# Exercise:
Each line below should be retyped exactly, with no pictures.

####################

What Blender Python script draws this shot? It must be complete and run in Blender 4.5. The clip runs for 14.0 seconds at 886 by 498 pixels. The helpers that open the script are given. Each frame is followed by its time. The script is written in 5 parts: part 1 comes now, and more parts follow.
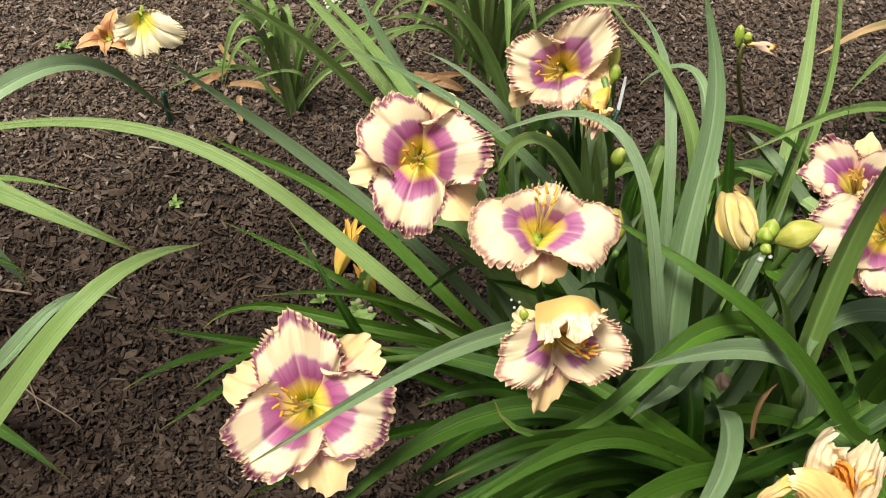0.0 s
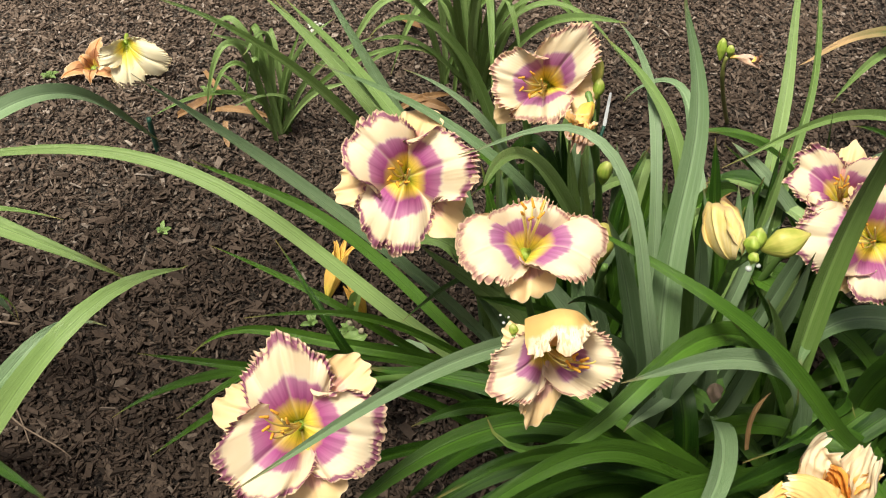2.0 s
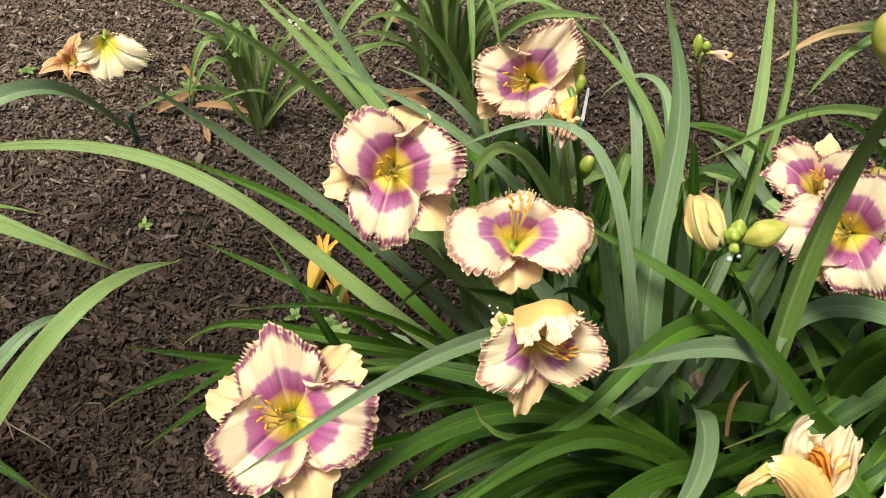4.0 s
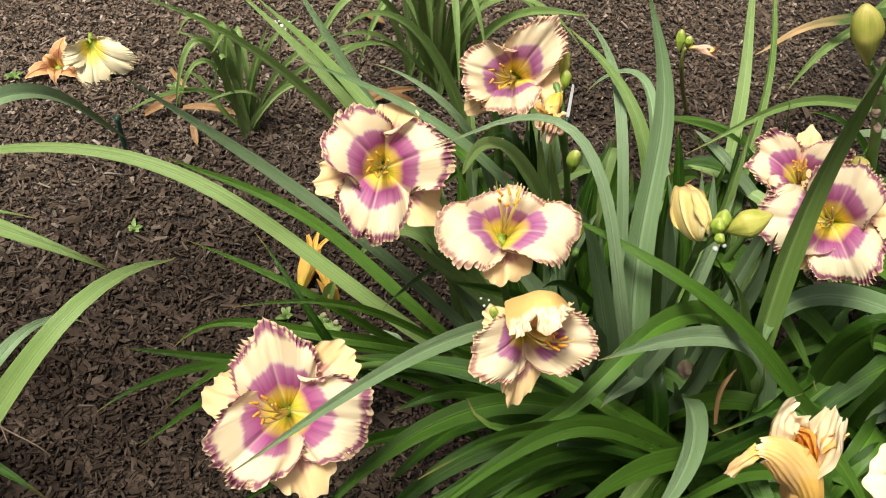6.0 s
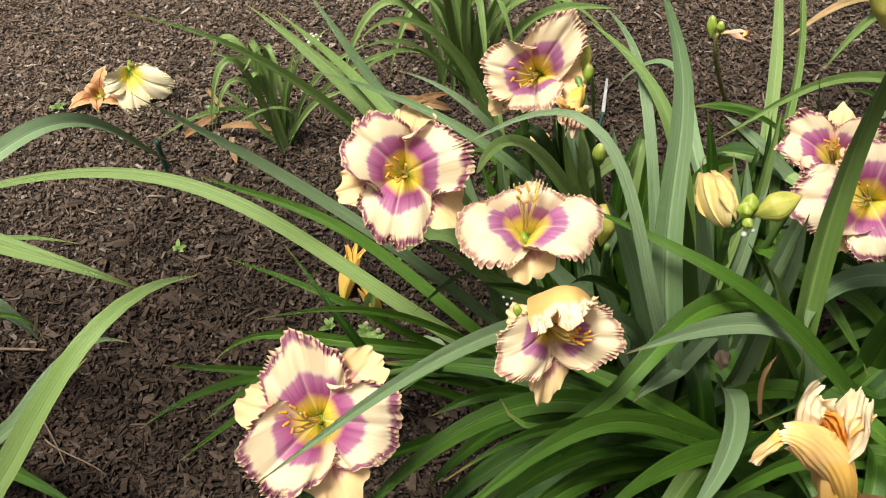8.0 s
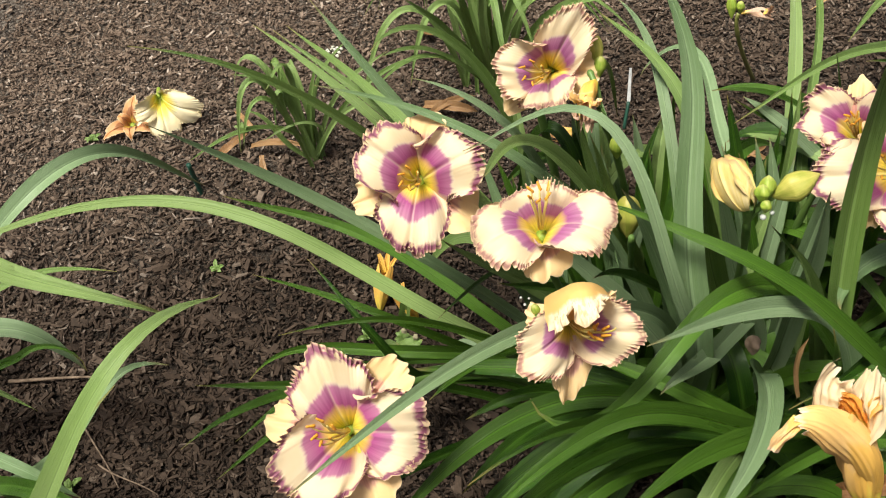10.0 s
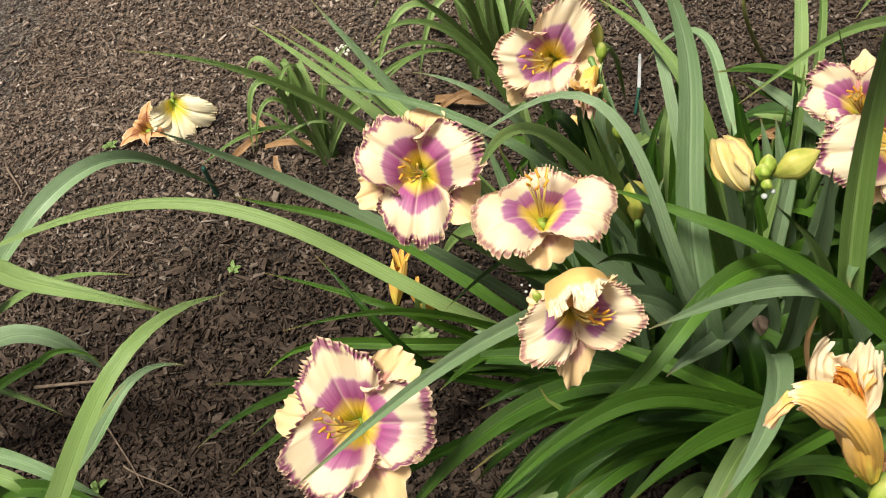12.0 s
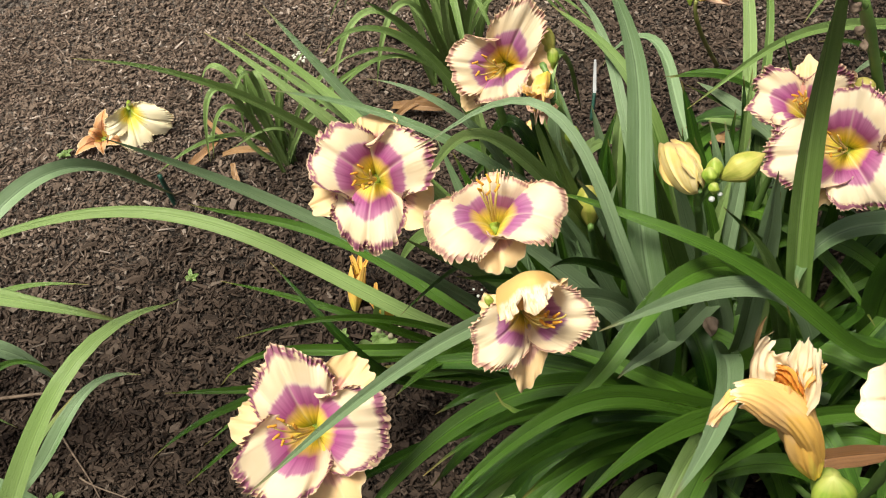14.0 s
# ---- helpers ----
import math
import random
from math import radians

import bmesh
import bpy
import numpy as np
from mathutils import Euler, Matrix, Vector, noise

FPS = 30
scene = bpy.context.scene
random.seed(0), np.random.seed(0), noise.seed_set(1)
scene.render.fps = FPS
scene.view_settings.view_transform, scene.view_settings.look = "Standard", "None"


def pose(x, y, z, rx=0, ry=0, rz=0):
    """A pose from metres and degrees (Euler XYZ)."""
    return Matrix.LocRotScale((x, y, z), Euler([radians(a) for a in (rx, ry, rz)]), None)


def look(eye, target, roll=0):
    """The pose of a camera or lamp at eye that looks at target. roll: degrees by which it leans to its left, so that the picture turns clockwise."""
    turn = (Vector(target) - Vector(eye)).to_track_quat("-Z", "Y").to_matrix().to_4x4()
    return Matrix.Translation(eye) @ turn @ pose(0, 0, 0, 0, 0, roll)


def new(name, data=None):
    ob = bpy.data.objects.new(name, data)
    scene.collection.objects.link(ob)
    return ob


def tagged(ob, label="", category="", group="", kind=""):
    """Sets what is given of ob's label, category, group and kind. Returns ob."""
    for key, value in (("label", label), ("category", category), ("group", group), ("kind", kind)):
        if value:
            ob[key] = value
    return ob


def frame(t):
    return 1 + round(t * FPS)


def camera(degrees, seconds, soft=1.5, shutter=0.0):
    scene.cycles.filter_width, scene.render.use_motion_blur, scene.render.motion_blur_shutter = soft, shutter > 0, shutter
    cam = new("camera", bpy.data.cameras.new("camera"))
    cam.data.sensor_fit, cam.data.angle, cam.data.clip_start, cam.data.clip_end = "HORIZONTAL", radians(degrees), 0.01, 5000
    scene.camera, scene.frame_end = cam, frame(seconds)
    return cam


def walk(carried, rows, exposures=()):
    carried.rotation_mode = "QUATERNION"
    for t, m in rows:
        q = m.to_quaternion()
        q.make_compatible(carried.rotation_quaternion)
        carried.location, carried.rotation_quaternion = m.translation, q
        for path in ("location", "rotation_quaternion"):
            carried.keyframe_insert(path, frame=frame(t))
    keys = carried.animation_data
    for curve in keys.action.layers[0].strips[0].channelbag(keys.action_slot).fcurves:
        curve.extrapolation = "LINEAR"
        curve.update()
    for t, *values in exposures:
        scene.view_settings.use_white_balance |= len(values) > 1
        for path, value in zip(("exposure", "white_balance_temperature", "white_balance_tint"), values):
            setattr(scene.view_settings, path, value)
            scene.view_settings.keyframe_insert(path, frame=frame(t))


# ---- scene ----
cam = camera(49.6, 14.0, soft=1.1)
PATH = [
    (0, (0.07, 0.171, 1.294), (0.017, 1.384, -0.296), 2.6),
    (0.5, (0.07, 0.174, 1.293), (0.013, 1.416, -0.274), 2.3),
    (1, (0.076, 0.171, 1.289), (0.021, 1.447, -0.251), 1.6),
    (1.5, (0.076, 0.171, 1.289), (0.027, 1.431, -0.263), 1.4),
    (2, (0.074, 0.169, 1.289), (0.035, 1.419, -0.271), 1.7),
    (2.5, (0.07, 0.168, 1.29), (0.043, 1.408, -0.278), 2.1),
    (3, (0.068, 0.163, 1.294), (0.055, 1.396, -0.28), 2.2),
    (3.5, (0.063, 0.159, 1.297), (0.066, 1.404, -0.268), 2.9),
    (6, (0.056, 0.144, 1.306), (0.101, 1.39, -0.257), 3.4),
    (6.5, (0.062, 0.142, 1.306), (0.102, 1.383, -0.262), 3.0),
    (7, (0.069, 0.142, 1.308), (0.079, 1.387, -0.257), 1.2),
    (7.5, (0.082, 0.141, 1.305), (0.034, 1.409, -0.242), -1.9),
    (8, (0.092, 0.142, 1.301), (0.011, 1.398, -0.253), -4.3),
    (10.5, (0.135, 0.143, 1.303), (-0.075, 1.401, -0.238), -13.6),
    (11, (0.144, 0.14, 1.3), (-0.082, 1.395, -0.241), -14.8),
    (11.5, (0.149, 0.135, 1.301), (-0.089, 1.397, -0.233), -15.4),
    (12, (0.151, 0.135, 1.3), (-0.098, 1.388, -0.239), -16.2),
    (12.5, (0.155, 0.135, 1.3), (-0.086, 1.393, -0.236), -15.8),
    (13, (0.159, 0.132, 1.299), (-0.055, 1.392, -0.239), -15.3),
    (13.5, (0.162, 0.132, 1.3), (-0.028, 1.393, -0.24), -14.8),
    (14, (0.163, 0.131, 1.301), (-0.013, 1.391, -0.242), -14.3),
]
walk(cam, [(t, look(eye, target, roll)) for t, eye, target, roll in PATH])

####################

# Output below:
What Blender Python script draws this shot? It must be complete and run in Blender 4.5. The clip runs for 14.0 seconds at 886 by 498 pixels. The helpers that open the script are given. Each frame is followed by its time. The script is written in 5 parts: part 1 comes now, and more parts follow.
0.0 s
2.0 s
4.0 s
6.0 s
8.0 s
10.0 s
12.0 s
14.0 s
# ---- helpers ----
import math
import random
from math import radians

import bmesh
import bpy
import numpy as np
from mathutils import Euler, Matrix, Vector, noise

FPS = 30
scene = bpy.context.scene
random.seed(0), np.random.seed(0), noise.seed_set(1)
scene.render.fps = FPS
scene.view_settings.view_transform, scene.view_settings.look = "Standard", "None"


def pose(x, y, z, rx=0, ry=0, rz=0):
    """A pose from metres and degrees (Euler XYZ)."""
    return Matrix.LocRotScale((x, y, z), Euler([radians(a) for a in (rx, ry, rz)]), None)


def look(eye, target, roll=0):
    """The pose of a camera or lamp at eye that looks at target. roll: degrees by which it leans to its left, so that the picture turns clockwise."""
    turn = (Vector(target) - Vector(eye)).to_track_quat("-Z", "Y").to_matrix().to_4x4()
    return Matrix.Translation(eye) @ turn @ pose(0, 0, 0, 0, 0, roll)


def new(name, data=None):
    ob = bpy.data.objects.new(name, data)
    scene.collection.objects.link(ob)
    return ob


def tagged(ob, label="", category="", group="", kind=""):
    """Sets what is given of ob's label, category, group and kind. Returns ob."""
    for key, value in (("label", label), ("category", category), ("group", group), ("kind", kind)):
        if value:
            ob[key] = value
    return ob


def frame(t):
    return 1 + round(t * FPS)


def camera(degrees, seconds, soft=1.5, shutter=0.0):
    scene.cycles.filter_width, scene.render.use_motion_blur, scene.render.motion_blur_shutter = soft, shutter > 0, shutter
    cam = new("camera", bpy.data.cameras.new("camera"))
    cam.data.sensor_fit, cam.data.angle, cam.data.clip_start, cam.data.clip_end = "HORIZONTAL", radians(degrees), 0.01, 5000
    scene.camera, scene.frame_end = cam, frame(seconds)
    return cam


def walk(carried, rows, exposures=()):
    carried.rotation_mode = "QUATERNION"
    for t, m in rows:
        q = m.to_quaternion()
        q.make_compatible(carried.rotation_quaternion)
        carried.location, carried.rotation_quaternion = m.translation, q
        for path in ("location", "rotation_quaternion"):
            carried.keyframe_insert(path, frame=frame(t))
    keys = carried.animation_data
    for curve in keys.action.layers[0].strips[0].channelbag(keys.action_slot).fcurves:
        curve.extrapolation = "LINEAR"
        curve.update()
    for t, *values in exposures:
        scene.view_settings.use_white_balance |= len(values) > 1
        for path, value in zip(("exposure", "white_balance_temperature", "white_balance_tint"), values):
            setattr(scene.view_settings, path, value)
            scene.view_settings.keyframe_insert(path, frame=frame(t))


# ---- scene ----
cam = camera(49.6, 14.0, soft=1.1)
PATH = [
    (0, (0.07, 0.171, 1.294), (0.017, 1.384, -0.296), 2.6),
    (0.5, (0.07, 0.174, 1.293), (0.013, 1.416, -0.274), 2.3),
    (1, (0.076, 0.171, 1.289), (0.021, 1.447, -0.251), 1.6),
    (1.5, (0.076, 0.171, 1.289), (0.027, 1.431, -0.263), 1.4),
    (2, (0.074, 0.169, 1.289), (0.035, 1.419, -0.271), 1.7),
    (2.5, (0.07, 0.168, 1.29), (0.043, 1.408, -0.278), 2.1),
    (3, (0.068, 0.163, 1.294), (0.055, 1.396, -0.28), 2.2),
    (3.5, (0.063, 0.159, 1.297), (0.066, 1.404, -0.268), 2.9),
    (6, (0.056, 0.144, 1.306), (0.101, 1.39, -0.257), 3.4),
    (6.5, (0.062, 0.142, 1.306), (0.102, 1.383, -0.262), 3.0),
    (7, (0.069, 0.142, 1.308), (0.079, 1.387, -0.257), 1.2),
    (7.5, (0.082, 0.141, 1.305), (0.034, 1.409, -0.242), -1.9),
    (8, (0.092, 0.142, 1.301), (0.011, 1.398, -0.253), -4.3),
    (10.5, (0.135, 0.143, 1.303), (-0.075, 1.401, -0.238), -13.6),
    (11, (0.144, 0.14, 1.3), (-0.082, 1.395, -0.241), -14.8),
    (11.5, (0.149, 0.135, 1.301), (-0.089, 1.397, -0.233), -15.4),
    (12, (0.151, 0.135, 1.3), (-0.098, 1.388, -0.239), -16.2),
    (12.5, (0.155, 0.135, 1.3), (-0.086, 1.393, -0.236), -15.8),
    (13, (0.159, 0.132, 1.299), (-0.055, 1.392, -0.239), -15.3),
    (13.5, (0.162, 0.132, 1.3), (-0.028, 1.393, -0.24), -14.8),
    (14, (0.163, 0.131, 1.301), (-0.013, 1.391, -0.242), -14.3),
]
walk(cam, [(t, look(eye, target, roll)) for t, eye, target, roll in PATH])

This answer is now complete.